Church-growth experts like to speak of their subjects in some very human terms. For instance, mother churches give birth to daughter churches. They grow through several stages of life to maturity, until—though few church leaders like to admit it—they reach the far end of the church life cycle.
What happens then? In the view of many experts, too many church bodies are kept lingering on life support, their vital signs gone flat, their survival dependent on massive infusions of money and effort from outside the congregation.
But in the words of church-planting consultant Bob Logan, “Sarah can give birth.” Like Abraham’s wife, aged churches—and even some on their deathbeds—can produce new life.
Overall, the total number of churches in the U.S. has risen for the past several years (with 350,481 reported in the 1990 Yearbook of American and Canadian Churches). Yet death is an inevitable part of church life. According to Lyle Schaller, a church consultant with the Yokefellow Institute in Richmond, Indiana, an average of about seven churches per day close their doors. The losses more than offset the number of new churches planted in many denominations, a fact few national leaders like to discuss. Even in expanding fellowships, the closures temper total growth.
For example, a survey recently released by the Southern Baptist Home Mission Board showed that an average of 235 Southern Baptist churches die each year (the SBC listed 37,700 churches last year). Another SBC study revealed that while some 350 new self-supporting churches were recorded per year, one-fourth of them closed within 15 years.
According to Schaller, independent congregations, because they lack a denomination to provide financial and structural support, are most likely to close. Likewise, churches in denominations that leave a modicum of control in the hands of local congregations, such as Methodists and the Southern Baptists, are especially vulnerable. Other risk groups include churches in high-density population areas, where choices and demands for programs are greater; and churches founded by individual leaders, who may leave and take their following with them.
Another threat to church life is the “200 barrier.” That is the minimum number of adults needed in a metropolitan setting to provide the services people want in a church, say church-growth experts. But only about 30 percent of the churches in America have broken through the barrier. And with each passing year, churches that have plateaued below that number are less likely to see their attendance and ministry expand.
Church leaders are usually effective at reaching one generation, says Bruce McNicol of Interest Ministries. That used to mean about 40 years. But in the fast-paced change of today’s society, a generation now constitutes only 12 to 15 years.
Recent studies show that 90 percent of all churches reach their peak in attendance, outreach, and giving by their twelfth birthday. Among evangelical churches, those under three years old will win ten people to Christ per year for every hundred church members; those 3 to 15 years old will win five people per year. After age 15, the number drops to three per year.
Such a decline in witness is almost always accompanied by decreases in attendance and financial strength, the two most common causes of a church’s death. The end is not merely a matter of time, says McNicol. Many factors come into play, not the least of which are the pastor’s vision and the people’s response. But most older, plateaued, or declining churches, probably two-thirds or more, McNicol says, “will not be revitalized.”

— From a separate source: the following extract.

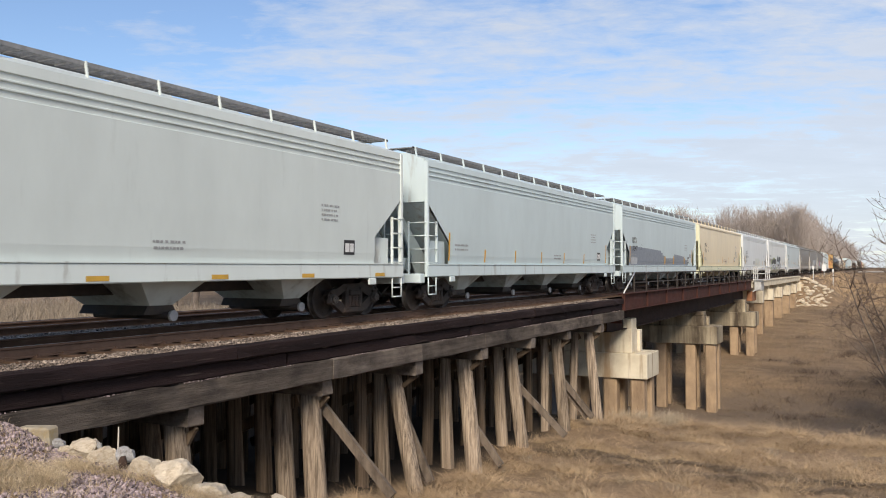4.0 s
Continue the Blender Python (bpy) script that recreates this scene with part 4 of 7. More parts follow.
def truck_meshes():
    s = Shape().box(-0.95, 0.95, -0.20, 0.20, 0.50, 0.68, 0.03).box(-0.28, 0.28, -0.28, 0.28, 0.62, 0.76, 0.03)
    s.cyl((-0.62, -0.30, 0.50), (0.62, -0.30, 0.50), 0.05).cyl((-0.62, 0.30, 0.50), (0.62, 0.30, 0.50), 0.05)
    for q in (-0.38, 0.38):
        s.box(-0.86, -0.62, q - 0.05, q + 0.05, 0.34, 0.60, 0.02).box(0.62, 0.86, q - 0.05, q + 0.05, 0.34, 0.60, 0.02)
    bol = s.mesh("truck", [TRUCK_MAT])
    s = Shape()
    a, b = 0.94, 1.08
    # arched top member, sloping tension members, columns, spring seat
    s.prism([(-1.08, 0.56), (-0.98, 0.66), (-0.70, 0.71), (-0.42, 0.82), (0.42, 0.82), (0.70, 0.71), (0.98, 0.66), (1.08, 0.56), (1.08, 0.47), (0.76, 0.50), (0.40, 0.64), (-0.40, 0.64), (-0.76, 0.50), (-1.08, 0.47)], "x", a, b)
    for q in (-1, 1):
        s.box(a - 0.01, b + 0.02, min(q * 0.73, q * 1.08), max(q * 0.73, q * 1.08), 0.33, 0.60, 0.05)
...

Certainly no one is prescribing ecclesiastical euthanasia. But conventional church-growth wisdom says, “It is easier to have a baby than to raise the dead.” Some dying churches merge with other congregations or relocate. Most disband, scattering their parishioners throughout the community. But a few congregations have begun to see the death of their church as a way to plant new churches.

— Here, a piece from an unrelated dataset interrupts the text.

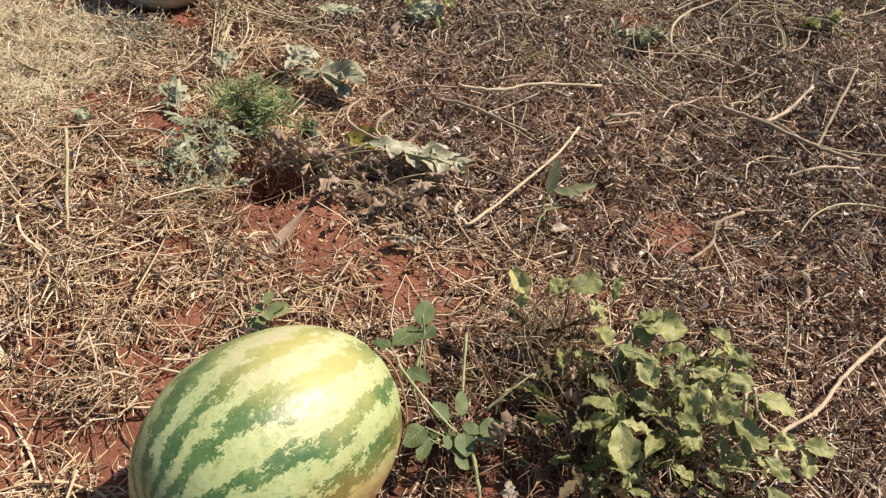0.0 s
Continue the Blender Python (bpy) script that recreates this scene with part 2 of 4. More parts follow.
HEART = leaf_mat("grey_green_leaf", [(0.25, (0.055, 0.085, 0.028)), (0.6, (0.12, 0.16, 0.06)), (0.9, (0.22, 0.25, 0.12))], (0.27, 0.31, 0.17), rough=0.6)
NIGHT = leaf_mat("matt_green_leaf", [(0.25, (0.11, 0.15, 0.065)), (0.55, (0.19, 0.22, 0.095)), (0.72, (0.30, 0.27, 0.11)), (0.98, (0.40, 0.29, 0.13))], (0.27, 0.31, 0.15), rough=0.6)
DARKLEAF = leaf_mat("dark_green_leaf", [(0.25, (0.11, 0.135, 0.055)), (0.6, (0.22, 0.25, 0.105)), (0.95, (0.36, 0.38, 0.18))], (0.24, 0.28, 0.14), rough=0.6)
SILVER = leaf_mat("silvery_leaf", [(0.25, (0.23, 0.225, 0.135)), (0.55, (0.39, 0.38, 0.25)), (0.9, (0.54, 0.52, 0.38))], (0.60, 0.58, 0.46))
SAGE = leaf_mat("sage_green_leaf", [(0.25, (0.20, 0.215, 0.125)), (0.55, (0.36, 0.375, 0.24)), (0.9, (0.54, 0.535, 0.39))], (0.56, 0.56, 0.43), rough=0.6)
UMBER = leaf_mat("dark_brown_leaf", [(0.25, (0.06, 0.045, 0.022)), (0.55, (0.125, 0.09, 0.042)), (0.9, (0.24, 0.18, 0.09))], (0.20, 0.15, 0.08), rough=0.7, share=0.3)
SAGEGREEN = leaf_mat("dull_green_leaf", [(0.25, (0.14, 0.15, 0.065)), (0.55, (0.25, 0.26, 0.125)), (0.9, (0.40, 0.39, 0.23))], (0.42, 0.42, 0.29), rough=0.6)
ASHEN = leaf_mat("ashen_leaf", [(0.25, (0.19, 0.145, 0.105)), (0.55, (0.39, 0.325, 0.245)), (0.9, (0.62, 0.55, 0.44))], (0.45, 0.38, 0.28))
OLIVE = leaf_mat("olive_leaf", [(0.25, (0.14, 0.125, 0.025)), (0.6, (0.30, 0.26, 0.055)), (0.9, (0.42, 0.36, 0.11))], (0.3, 0.26, 0.1))
FERN = leaf_mat("bright_green_needles", [(0.25, (0.18, 0.235, 0.085)), (0.6, (0.33, 0.39, 0.17)), (0.9, (0.49, 0.50, 0.28))], (0.27, 0.35, 0.16))
RUST = leaf_mat("rust_brown_leaf", [(0.25, (0.19, 0.125, 0.085)), (0.55, (0.41, 0.295, 0.21)), (0.9, (0.63, 0.50, 0.385))], (0.45, 0.34, 0.25), rough=0.7, share=0.2)
PEBBLE = wood_mat("pebble_stone", (0.34, 0.28, 0.20), (0.66, 0.58, 0.45))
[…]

One example comes from a suburban congregation that disbanded several years ago. The locally controlled church entrusted its property to Interest Ministries, which in turn rented the building to a Hispanic congregation, offering it for sale to them after five years at a greatly reduced price. Income from the property will provide for the retirement of three missionaries from the former church, and help finance other church-planting work.
“The credit belongs to the people in that church for having the vision to bring life out of their death,” says McNicol, whose ministry has helped arrange eight or ten such “births.”
Another example comes from a Presbyterian church in Florida. There, the sale of one property holding created the funds to start 12 new congregations.
For years denominations have sold empty and unused church properties. But the idea of earmarking funds from the sale of older properties specifically for new church planting is still rare.
“It seems to me a logical connection,” says one denominational church planter, “one that could enable us to multiply our efforts.” But, he adds, “there are too many other places in the [denominational] budget that that money can end up.”
Another method of church reproduction that church planters say can happen late in life (or at any time) is a “hive off,” in which several like-minded members leave a church to begin a new one. To some, that sounds like a church split. Indeed, the departure may be prompted by strong differences of opinion and surrounded by hard feelings.
But consultants like Logan say a split often happens “when a church is pregnant and doesn’t know it.” Many times God will eventually bless both groups, Logan says, creating a new church and revitalizing an old one.
Many church observers believe most of the generation of churches planted just after World War II is in the final stages of its institutional life. At the same time, they see a wide variety of new church forms—and even “denominations”—emerging. What remains to be seen is the inheritence one generation will pass on to the next.